I have a table like
| MyText |
|---|
| Car, Car, Blue |
| Blue, Blue, Car |
And I would like to get one like this, using SQL because it would run in SQL Server
| MyText | mostRepeatedWord |
|---|---|
| Car, Car, Blue | Car |
| Blue, Blue, Car | Blue |
I was trying to use string_split modifying next code
with words as (
select value as word from
string_split('banana, apple, lemons, kiwi, orange, apple', ','))

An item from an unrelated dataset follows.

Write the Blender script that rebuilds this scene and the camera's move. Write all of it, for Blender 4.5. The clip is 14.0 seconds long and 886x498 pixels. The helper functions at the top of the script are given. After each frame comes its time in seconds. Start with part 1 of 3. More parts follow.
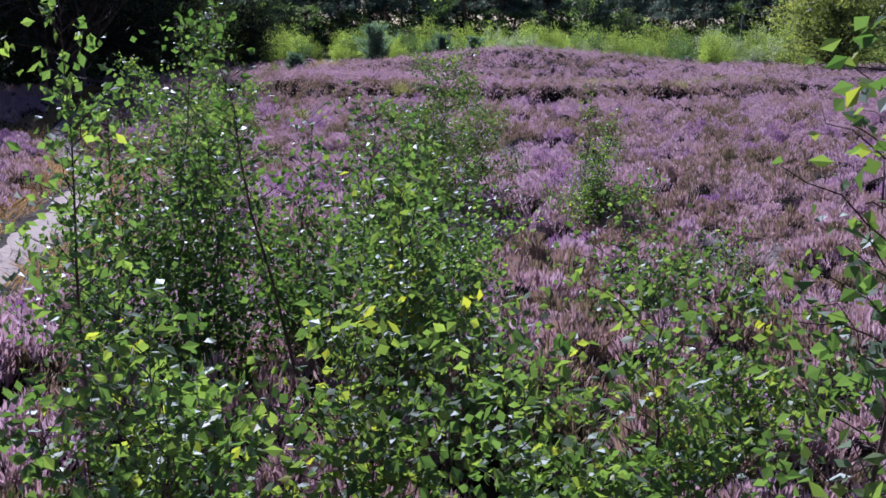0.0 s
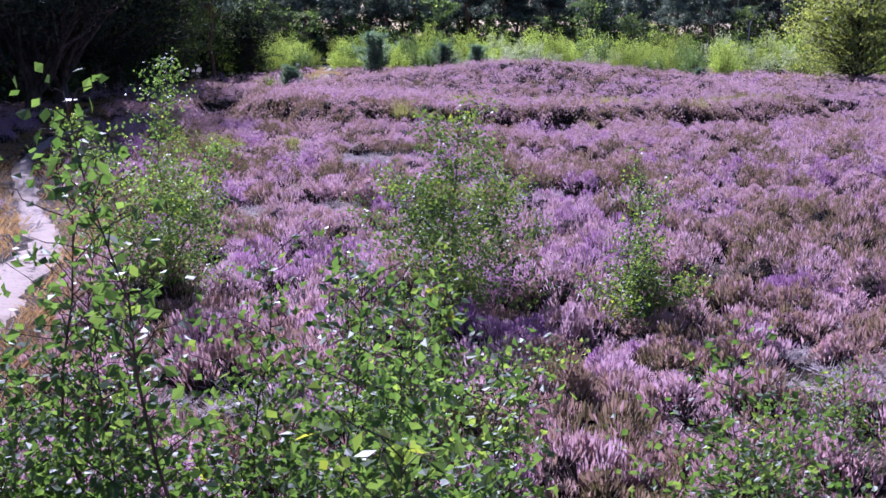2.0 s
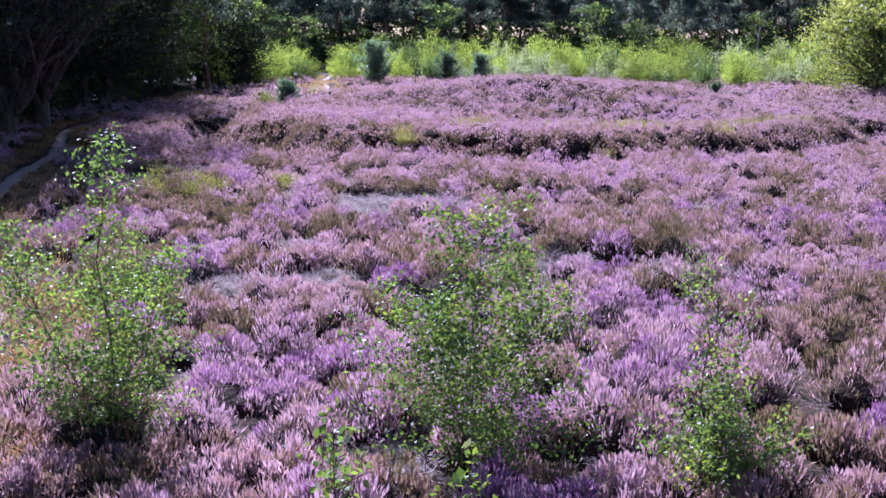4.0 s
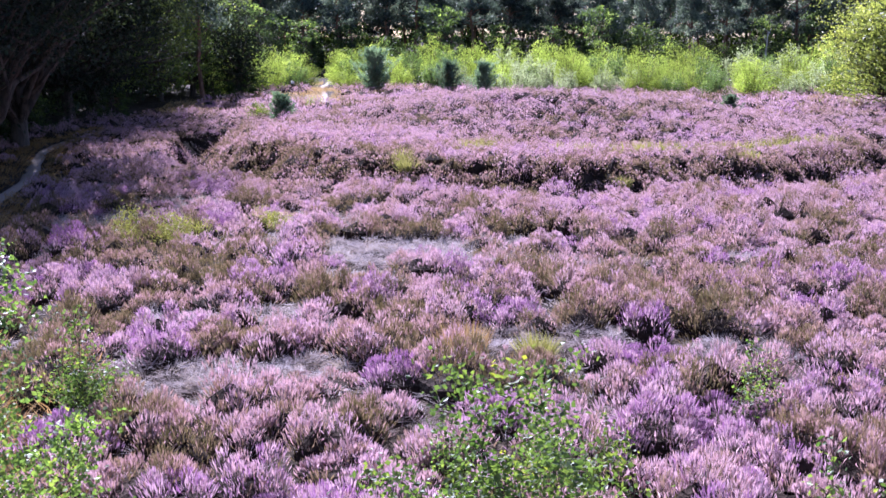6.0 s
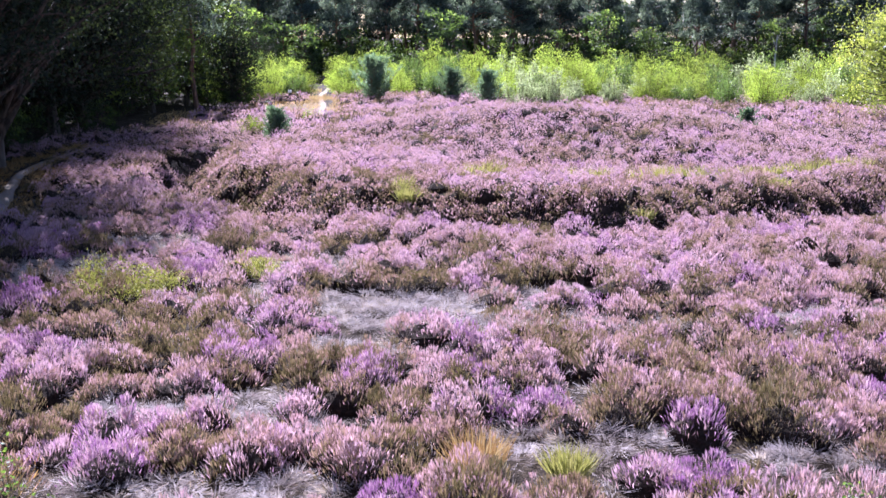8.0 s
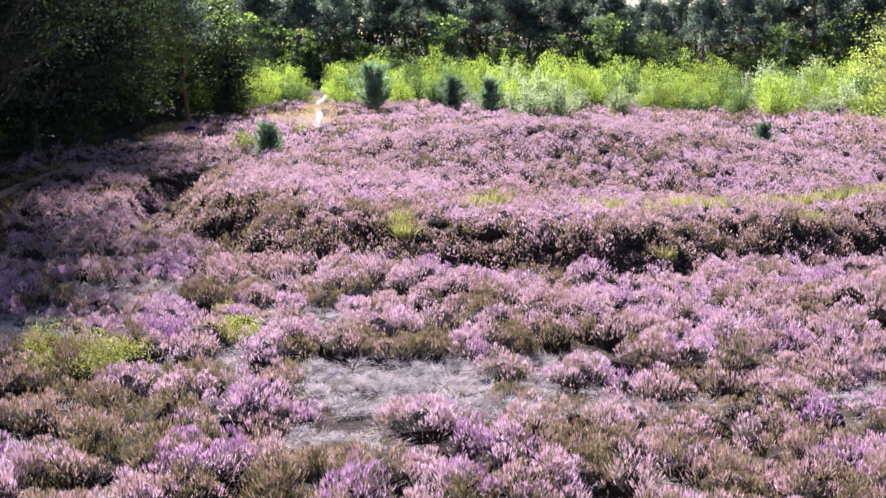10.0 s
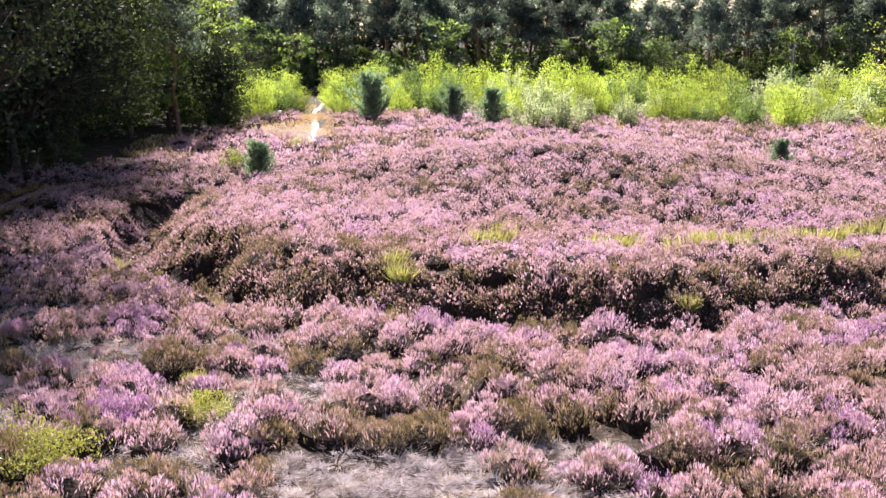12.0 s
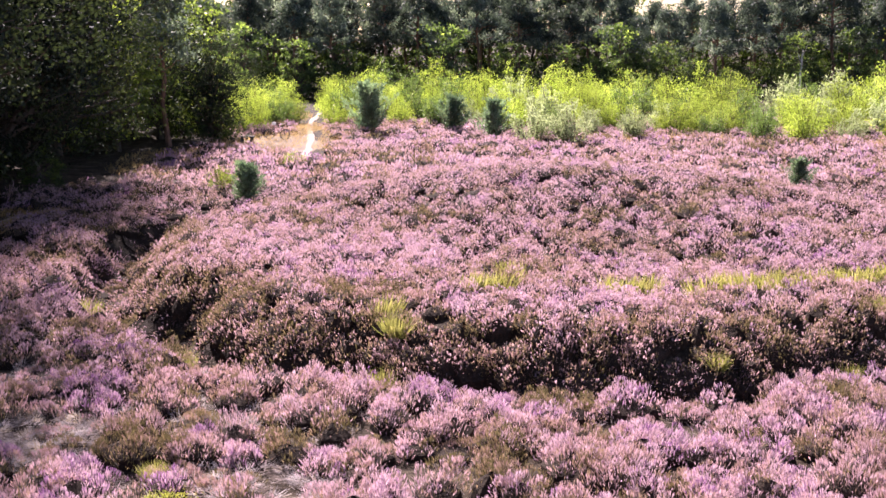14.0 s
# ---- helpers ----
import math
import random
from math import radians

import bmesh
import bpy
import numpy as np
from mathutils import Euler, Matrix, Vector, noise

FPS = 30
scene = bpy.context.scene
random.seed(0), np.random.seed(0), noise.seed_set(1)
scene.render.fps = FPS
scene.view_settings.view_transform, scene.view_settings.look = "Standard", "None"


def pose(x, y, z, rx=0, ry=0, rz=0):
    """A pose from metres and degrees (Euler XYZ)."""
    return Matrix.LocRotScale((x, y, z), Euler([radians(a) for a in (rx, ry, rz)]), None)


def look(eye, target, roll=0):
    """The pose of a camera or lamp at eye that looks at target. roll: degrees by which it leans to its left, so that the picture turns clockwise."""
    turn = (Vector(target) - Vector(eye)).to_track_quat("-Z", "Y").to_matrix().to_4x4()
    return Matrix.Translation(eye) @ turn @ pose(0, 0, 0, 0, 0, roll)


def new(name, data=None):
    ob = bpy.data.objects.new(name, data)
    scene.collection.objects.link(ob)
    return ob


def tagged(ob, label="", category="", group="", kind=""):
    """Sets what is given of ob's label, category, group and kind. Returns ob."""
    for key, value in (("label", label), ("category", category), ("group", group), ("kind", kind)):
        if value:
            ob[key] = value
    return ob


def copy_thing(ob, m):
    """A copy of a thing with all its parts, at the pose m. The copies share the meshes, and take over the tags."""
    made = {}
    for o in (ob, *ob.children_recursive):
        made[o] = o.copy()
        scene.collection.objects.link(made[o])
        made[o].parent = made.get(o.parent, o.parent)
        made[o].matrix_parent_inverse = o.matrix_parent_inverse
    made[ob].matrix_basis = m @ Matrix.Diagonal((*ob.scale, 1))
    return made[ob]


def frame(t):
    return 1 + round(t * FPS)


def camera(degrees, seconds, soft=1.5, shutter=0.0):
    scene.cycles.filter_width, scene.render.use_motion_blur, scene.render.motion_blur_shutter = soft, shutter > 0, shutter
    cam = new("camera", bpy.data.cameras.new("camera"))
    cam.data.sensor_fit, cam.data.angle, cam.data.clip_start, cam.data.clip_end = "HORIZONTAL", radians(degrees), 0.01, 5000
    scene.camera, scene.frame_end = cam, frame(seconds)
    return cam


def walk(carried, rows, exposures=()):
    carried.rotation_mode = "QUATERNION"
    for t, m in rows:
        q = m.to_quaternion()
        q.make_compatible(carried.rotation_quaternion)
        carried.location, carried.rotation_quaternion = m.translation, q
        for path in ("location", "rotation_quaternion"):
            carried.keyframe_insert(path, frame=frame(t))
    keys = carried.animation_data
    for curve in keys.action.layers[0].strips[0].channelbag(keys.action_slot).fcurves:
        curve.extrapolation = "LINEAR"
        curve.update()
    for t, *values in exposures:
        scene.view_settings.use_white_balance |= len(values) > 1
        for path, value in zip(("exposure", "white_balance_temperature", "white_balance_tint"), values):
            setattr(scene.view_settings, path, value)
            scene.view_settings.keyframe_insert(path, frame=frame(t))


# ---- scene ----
cam = camera(41.2, 14.0, soft=1.6)
METRES, EYE, TILT, LEAN, TURN = 24.0, 2.95, -10.3, 0.0, 0.0
ROWS = [
    (0.0, 0.0, 0.0, 0.0, -0.0, 0.0, 0.0),
    (0.5, -0.0018, 0.0346, 0.012, 0.0, -0.0, -0.06),
    (1.0, -0.0021, 0.0698, 0.0253, 0.03, 0.0, -0.03),
    (1.5, -0.003, 0.1049, 0.0388, 0.03, 0.03, 0.01),
    (2.0, -0.0051, 0.1402, 0.0521, 0.03, 0.05, 0.05),
    (2.5, -0.0083, 0.1762, 0.0659, 0.02, 0.05, 0.0),
    (3.0, -0.0103, 0.2111, 0.0796, 0.04, 0.06, 0.01),
    (3.5, -0.011, 0.2449, 0.0932, 0.05, 0.07, 0.0),
    (4.0, -0.0125, 0.2803, 0.1072, 0.06, 0.07, 0.0),
    (6.5, -0.0171, 0.4478, 0.17, 0.11, 0.02, -0.02),
    (7.0, -0.0186, 0.4819, 0.1821, 0.12, 0.02, -0.0),
    (7.5, -0.0198, 0.5149, 0.1942, 0.14, 0.03, 0.02),
    (8.0, -0.0209, 0.5476, 0.2061, 0.15, 0.02, 0.02),
    (10.5, -0.0214, 0.7097, 0.2672, 0.2, -0.01, 0.05),
    (11.0, -0.0211, 0.7419, 0.2793, 0.22, -0.02, 0.07),
    (11.5, -0.0209, 0.7747, 0.291, 0.23, -0.01, 0.09),
    (12.0, -0.0205, 0.807, 0.3036, 0.23, -0.01, 0.08),
    (12.5, -0.0193, 0.8393, 0.3157, 0.24, -0.0, 0.11),
    (13.0, -0.0191, 0.8711, 0.3287, 0.25, -0.01, 0.12),
    (13.5, -0.0183, 0.9027, 0.3411, 0.27, -0.01, 0.13),
    (14.0, -0.0189, 0.9349, 0.3532, 0.28, -0.02, 0.14),
]
EXPOSURES = [(0.0, 0.86, 5000, 25), (0.5, 0.52, 4900, 37), (1.5, 1.14, 4960, 39), (3.0, 1.46, 5020, 37), (4.2, 1.62, 5060, 36), (7.5, 2.03, 5310, 30), (10.5, 2.08, 5750, 22), (11.5, 2.2, 6150, 23), (14.0, 2.15, 6370, 33)]
walk(cam, [(t, pose(0, 0, EYE, TILT, LEAN, TURN) @ pose(METRES * x, METRES * y, METRES * z, 90 + pitch, roll, yaw)) for t, x, y, z, yaw, pitch, roll in ROWS], EXPOSURES)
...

SELECT top 1 word, count(word) as counts
from words
group by word
order by counts desc
what returns me
| word | counts |
|---|---|
| apple | 2 |
But I don't know how to replace that fruits string to the values of MyText Column
In the case of 'car, car, blue blue' I don't care which one is returned, the top 1 and order by are in charge of selecting the first one.
Thanks
CodePudding user response:
You can include MyText in the result if you apply to a sub-query with string_split.
select MyText, ca.*
from MyTable
outer apply (
select top 1 trim(value) as word, count(*) as counts
from string_split(MyText, ',') s
group by trim(value)
order by count(*) desc
) ca;
| MyText | word | counts |
|---|---|---|
| Car, Car, Blue | Car | 2 |
| Blue, Blue, Car | Blue | 2 |
Test on db<>fiddle here
CodePudding user response:
You can use some window functions to partition each group's count and select the top 1 of each using with ties
with c as (
select mytext, Trim(value) Word,
Count(*) over(partition by mytext, Trim(value)) cnt
from t
cross apply string_split(mytext, ',')
)
select top (1) with ties mytext, word, cnt MaxCount
from c
group by mytext, word, cnt
order by row_number() over (partition by mytext order by cnt desc);